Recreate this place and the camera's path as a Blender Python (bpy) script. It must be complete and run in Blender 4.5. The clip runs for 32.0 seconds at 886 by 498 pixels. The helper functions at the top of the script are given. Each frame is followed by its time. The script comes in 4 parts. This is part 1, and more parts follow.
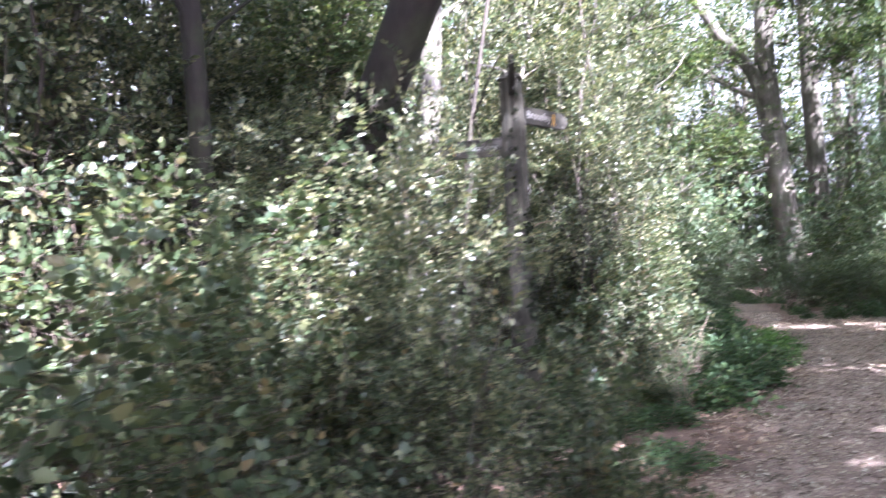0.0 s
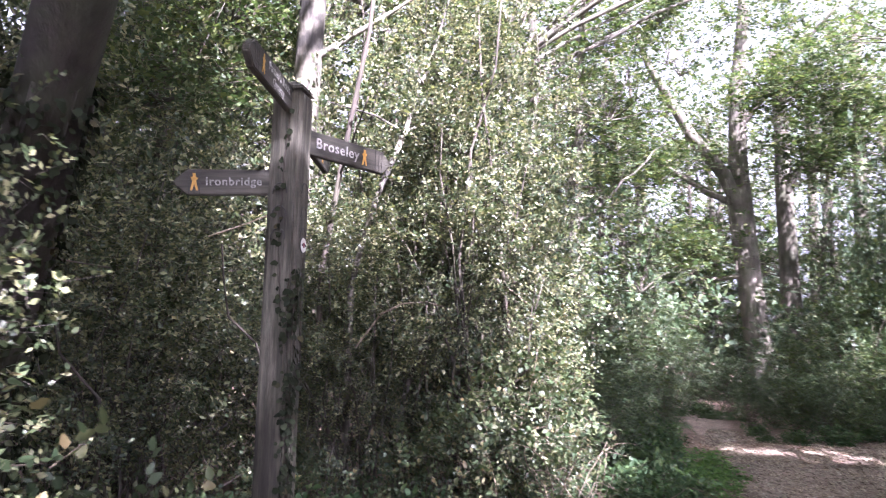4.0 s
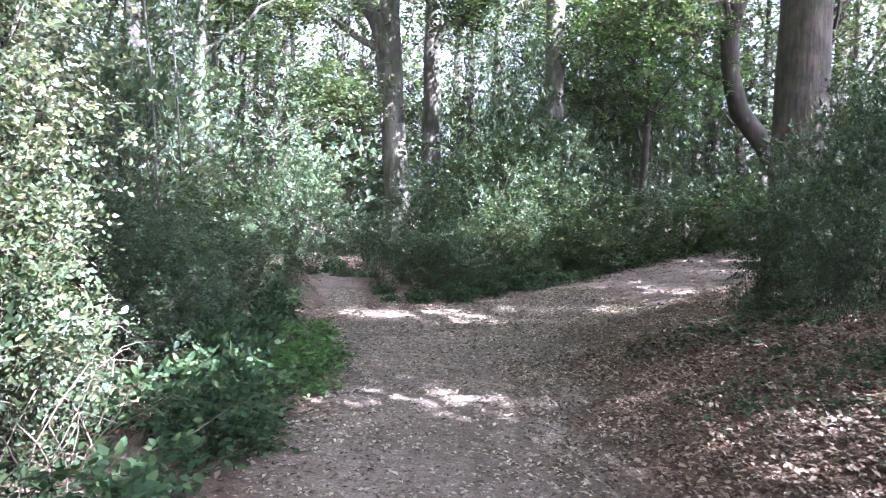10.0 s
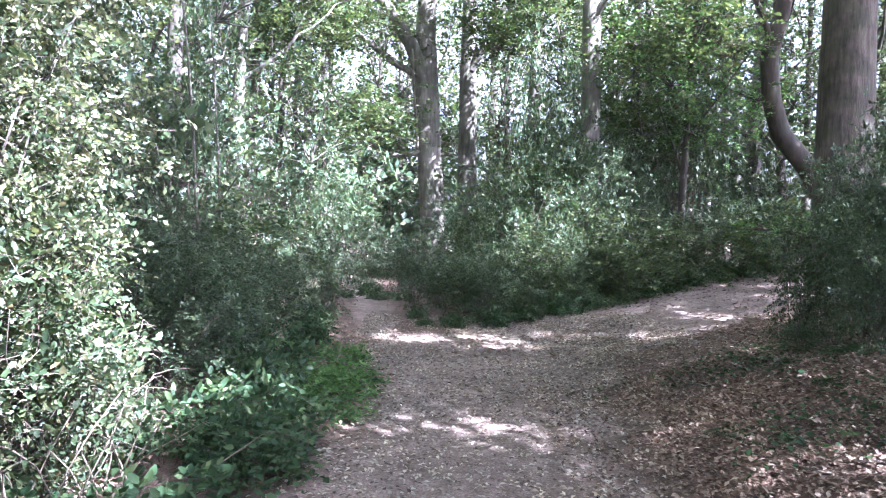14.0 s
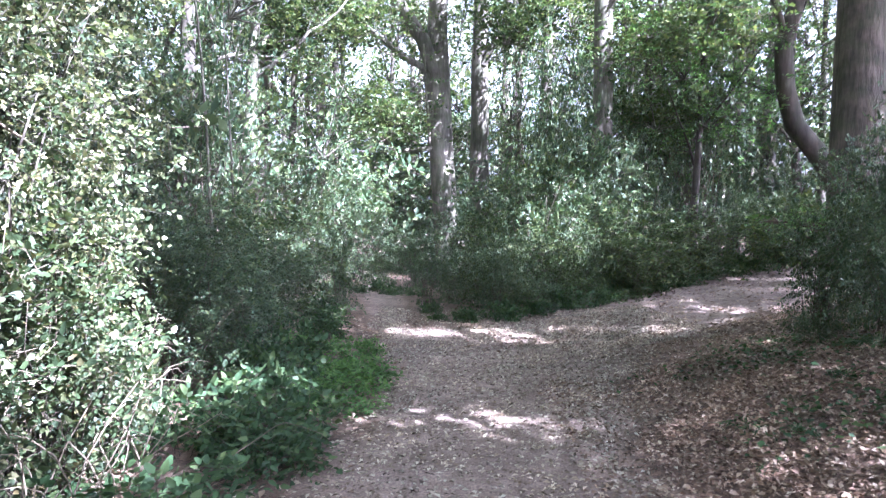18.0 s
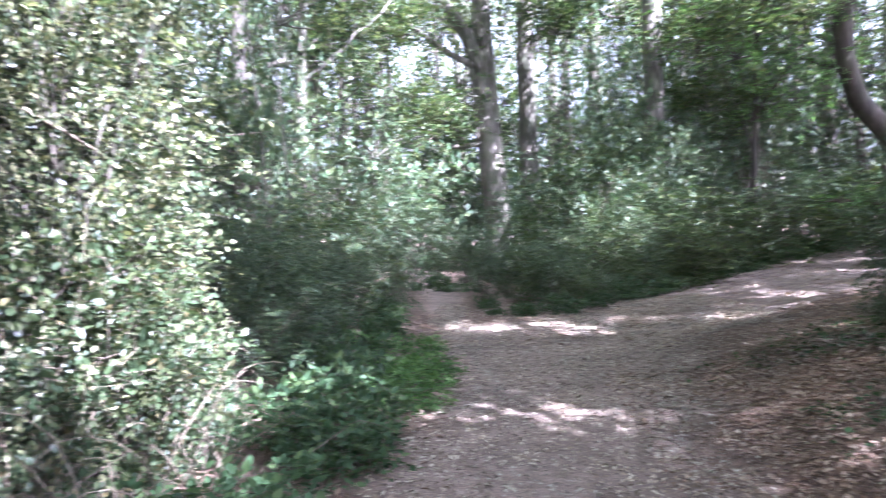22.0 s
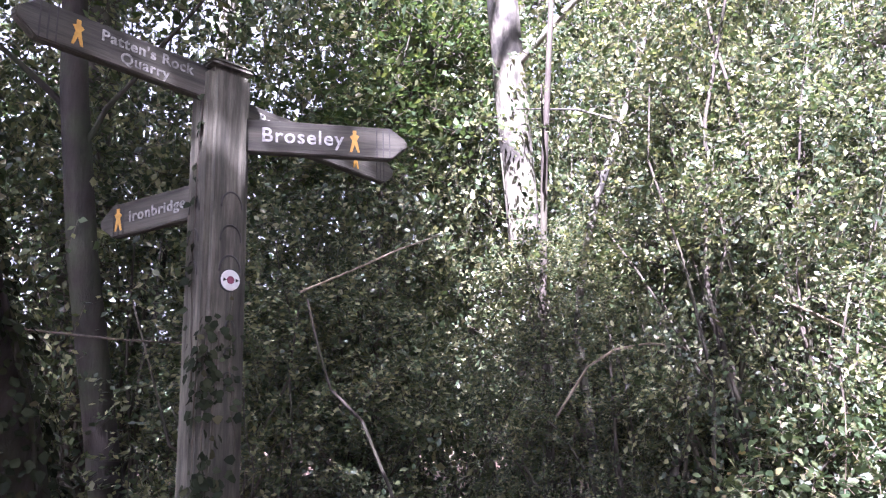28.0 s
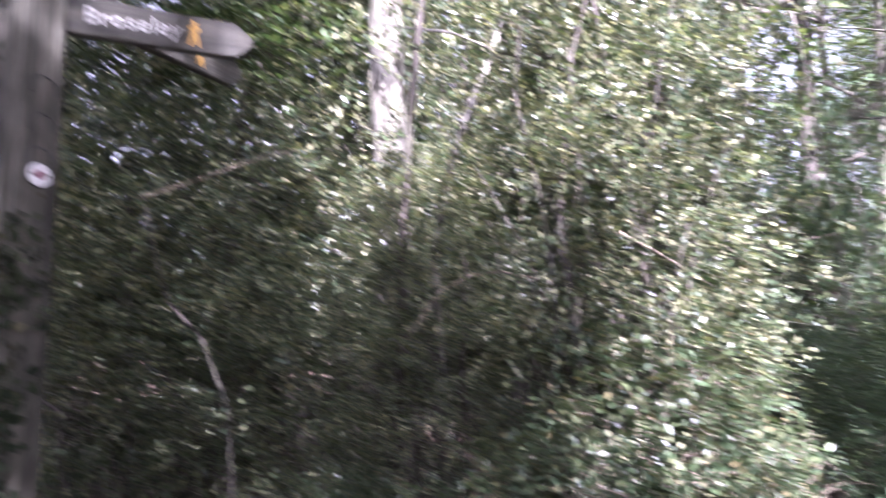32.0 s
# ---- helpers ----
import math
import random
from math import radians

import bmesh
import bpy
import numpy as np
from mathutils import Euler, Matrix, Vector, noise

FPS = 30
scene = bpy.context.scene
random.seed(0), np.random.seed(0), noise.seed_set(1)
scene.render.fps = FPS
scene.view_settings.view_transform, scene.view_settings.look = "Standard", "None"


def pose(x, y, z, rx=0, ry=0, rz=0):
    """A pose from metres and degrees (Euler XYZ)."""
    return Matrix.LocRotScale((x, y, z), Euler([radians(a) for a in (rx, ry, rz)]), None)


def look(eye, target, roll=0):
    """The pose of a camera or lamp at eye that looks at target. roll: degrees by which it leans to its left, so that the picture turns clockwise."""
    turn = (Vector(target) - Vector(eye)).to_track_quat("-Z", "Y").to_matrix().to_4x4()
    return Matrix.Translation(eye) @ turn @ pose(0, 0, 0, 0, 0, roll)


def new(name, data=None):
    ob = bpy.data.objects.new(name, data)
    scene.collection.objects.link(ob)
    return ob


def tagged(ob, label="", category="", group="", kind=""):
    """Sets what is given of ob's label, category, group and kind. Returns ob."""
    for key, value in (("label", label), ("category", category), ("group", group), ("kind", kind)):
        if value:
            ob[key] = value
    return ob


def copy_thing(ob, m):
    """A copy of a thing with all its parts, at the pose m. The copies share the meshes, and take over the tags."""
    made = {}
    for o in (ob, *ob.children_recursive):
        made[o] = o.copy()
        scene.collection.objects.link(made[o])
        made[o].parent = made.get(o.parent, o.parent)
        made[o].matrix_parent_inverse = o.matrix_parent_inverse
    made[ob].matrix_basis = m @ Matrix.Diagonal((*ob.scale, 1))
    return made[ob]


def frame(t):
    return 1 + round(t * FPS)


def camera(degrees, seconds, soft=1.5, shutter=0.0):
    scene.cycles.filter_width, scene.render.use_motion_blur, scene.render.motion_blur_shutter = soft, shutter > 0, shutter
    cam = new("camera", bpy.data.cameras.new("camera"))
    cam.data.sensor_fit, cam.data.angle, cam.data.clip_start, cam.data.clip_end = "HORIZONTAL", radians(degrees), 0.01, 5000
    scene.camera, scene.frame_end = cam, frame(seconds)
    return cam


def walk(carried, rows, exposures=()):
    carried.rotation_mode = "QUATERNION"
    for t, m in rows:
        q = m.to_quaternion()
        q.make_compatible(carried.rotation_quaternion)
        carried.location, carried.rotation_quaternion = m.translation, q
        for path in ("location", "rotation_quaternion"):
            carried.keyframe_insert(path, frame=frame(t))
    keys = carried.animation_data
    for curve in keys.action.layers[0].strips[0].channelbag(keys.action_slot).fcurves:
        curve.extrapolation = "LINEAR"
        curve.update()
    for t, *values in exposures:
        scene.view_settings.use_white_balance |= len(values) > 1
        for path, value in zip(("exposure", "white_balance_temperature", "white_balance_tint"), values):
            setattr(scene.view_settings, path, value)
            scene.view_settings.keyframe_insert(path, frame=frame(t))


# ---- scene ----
====================
- **EXERCISE AIM**
Your copy of the data above should match it exactly, except that pictures are left out.

- **EXERCISE RESULT**
Recreate this place and the camera's path as a Blender Python (bpy) script. It must be complete and run in Blender 4.5. The clip runs for 32.0 seconds at 886 by 498 pixels. The helper functions at the top of the script are given. Each frame is followed by its time. The script comes in 4 parts. This is part 1, and more parts follow.
0.0 s
4.0 s
10.0 s
14.0 s
18.0 s
22.0 s
28.0 s
32.0 s
# ---- helpers ----
import math
import random
from math import radians

import bmesh
import bpy
import numpy as np
from mathutils import Euler, Matrix, Vector, noise

FPS = 30
scene = bpy.context.scene
random.seed(0), np.random.seed(0), noise.seed_set(1)
scene.render.fps = FPS
scene.view_settings.view_transform, scene.view_settings.look = "Standard", "None"


def pose(x, y, z, rx=0, ry=0, rz=0):
    """A pose from metres and degrees (Euler XYZ)."""
    return Matrix.LocRotScale((x, y, z), Euler([radians(a) for a in (rx, ry, rz)]), None)


def look(eye, target, roll=0):
    """The pose of a camera or lamp at eye that looks at target. roll: degrees by which it leans to its left, so that the picture turns clockwise."""
    turn = (Vector(target) - Vector(eye)).to_track_quat("-Z", "Y").to_matrix().to_4x4()
    return Matrix.Translation(eye) @ turn @ pose(0, 0, 0, 0, 0, roll)


def new(name, data=None):
    ob = bpy.data.objects.new(name, data)
    scene.collection.objects.link(ob)
    return ob


def tagged(ob, label="", category="", group="", kind=""):
    """Sets what is given of ob's label, category, group and kind. Returns ob."""
    for key, value in (("label", label), ("category", category), ("group", group), ("kind", kind)):
        if value:
            ob[key] = value
    return ob


def copy_thing(ob, m):
    """A copy of a thing with all its parts, at the pose m. The copies share the meshes, and take over the tags."""
    made = {}
    for o in (ob, *ob.children_recursive):
        made[o] = o.copy()
        scene.collection.objects.link(made[o])
        made[o].parent = made.get(o.parent, o.parent)
        made[o].matrix_parent_inverse = o.matrix_parent_inverse
    made[ob].matrix_basis = m @ Matrix.Diagonal((*ob.scale, 1))
    return made[ob]


def frame(t):
    return 1 + round(t * FPS)


def camera(degrees, seconds, soft=1.5, shutter=0.0):
    scene.cycles.filter_width, scene.render.use_motion_blur, scene.render.motion_blur_shutter = soft, shutter > 0, shutter
    cam = new("camera", bpy.data.cameras.new("camera"))
    cam.data.sensor_fit, cam.data.angle, cam.data.clip_start, cam.data.clip_end = "HORIZONTAL", radians(degrees), 0.01, 5000
    scene.camera, scene.frame_end = cam, frame(seconds)
    return cam


def walk(carried, rows, exposures=()):
    carried.rotation_mode = "QUATERNION"
    for t, m in rows:
        q = m.to_quaternion()
        q.make_compatible(carried.rotation_quaternion)
        carried.location, carried.rotation_quaternion = m.translation, q
        for path in ("location", "rotation_quaternion"):
            carried.keyframe_insert(path, frame=frame(t))
    keys = carried.animation_data
    for curve in keys.action.layers[0].strips[0].channelbag(keys.action_slot).fcurves:
        curve.extrapolation = "LINEAR"
        curve.update()
    for t, *values in exposures:
        scene.view_settings.use_white_balance |= len(values) > 1
        for path, value in zip(("exposure", "white_balance_temperature", "white_balance_tint"), values):
            setattr(scene.view_settings, path, value)
            scene.view_settings.keyframe_insert(path, frame=frame(t))


# ---- scene ----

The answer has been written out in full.